> _What is needed_: Please output every line of the material as it stands, without the pictures.

> _Material_:
···

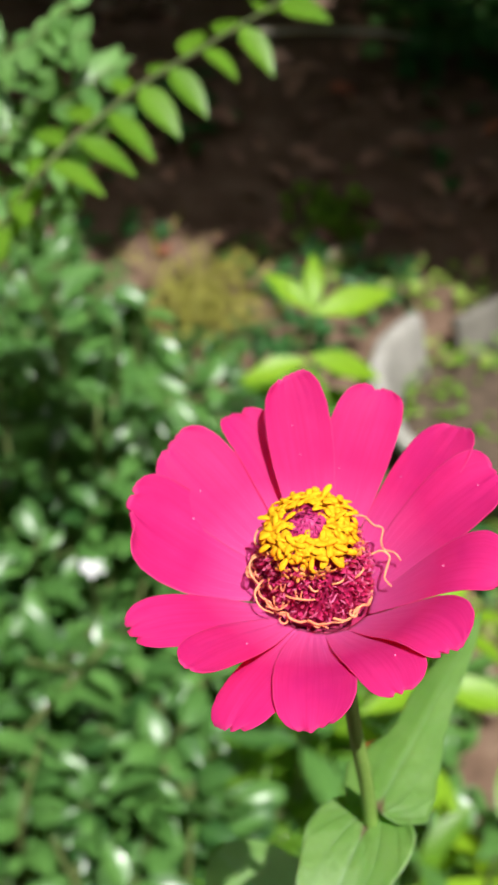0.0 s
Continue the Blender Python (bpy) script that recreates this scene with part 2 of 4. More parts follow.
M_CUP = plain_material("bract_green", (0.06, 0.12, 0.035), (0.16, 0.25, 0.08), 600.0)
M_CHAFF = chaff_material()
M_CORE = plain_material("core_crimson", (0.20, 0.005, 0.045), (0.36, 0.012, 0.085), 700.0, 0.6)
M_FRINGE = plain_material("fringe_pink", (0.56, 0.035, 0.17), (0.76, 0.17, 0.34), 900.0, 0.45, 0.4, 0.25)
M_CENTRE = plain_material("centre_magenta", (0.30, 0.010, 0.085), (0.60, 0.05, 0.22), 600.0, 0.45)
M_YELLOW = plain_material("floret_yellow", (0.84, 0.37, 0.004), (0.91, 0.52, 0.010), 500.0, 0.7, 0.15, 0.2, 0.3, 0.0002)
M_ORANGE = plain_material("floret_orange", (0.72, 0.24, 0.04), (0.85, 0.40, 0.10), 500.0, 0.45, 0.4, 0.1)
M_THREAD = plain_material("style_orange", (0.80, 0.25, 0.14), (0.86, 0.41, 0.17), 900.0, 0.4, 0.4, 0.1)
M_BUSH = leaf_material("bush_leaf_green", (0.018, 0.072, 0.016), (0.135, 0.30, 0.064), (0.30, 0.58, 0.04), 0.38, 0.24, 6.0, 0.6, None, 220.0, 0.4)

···

> _Right answer_:
0.0 s
Continue the Blender Python (bpy) script that recreates this scene with part 2 of 4. More parts follow.
M_CUP = plain_material("bract_green", (0.06, 0.12, 0.035), (0.16, 0.25, 0.08), 600.0)
M_CHAFF = chaff_material()
M_CORE = plain_material("core_crimson", (0.20, 0.005, 0.045), (0.36, 0.012, 0.085), 700.0, 0.6)
M_FRINGE = plain_material("fringe_pink", (0.56, 0.035, 0.17), (0.76, 0.17, 0.34), 900.0, 0.45, 0.4, 0.25)
M_CENTRE = plain_material("centre_magenta", (0.30, 0.010, 0.085), (0.60, 0.05, 0.22), 600.0, 0.45)
M_YELLOW = plain_material("floret_yellow", (0.84, 0.37, 0.004), (0.91, 0.52, 0.010), 500.0, 0.7, 0.15, 0.2, 0.3, 0.0002)
M_ORANGE = plain_material("floret_orange", (0.72, 0.24, 0.04), (0.85, 0.40, 0.10), 500.0, 0.45, 0.4, 0.1)
M_THREAD = plain_material("style_orange", (0.80, 0.25, 0.14), (0.86, 0.41, 0.17), 900.0, 0.4, 0.4, 0.1)
M_BUSH = leaf_material("bush_leaf_green", (0.018, 0.072, 0.016), (0.135, 0.30, 0.064), (0.30, 0.58, 0.04), 0.38, 0.24, 6.0, 0.6, None, 220.0, 0.4)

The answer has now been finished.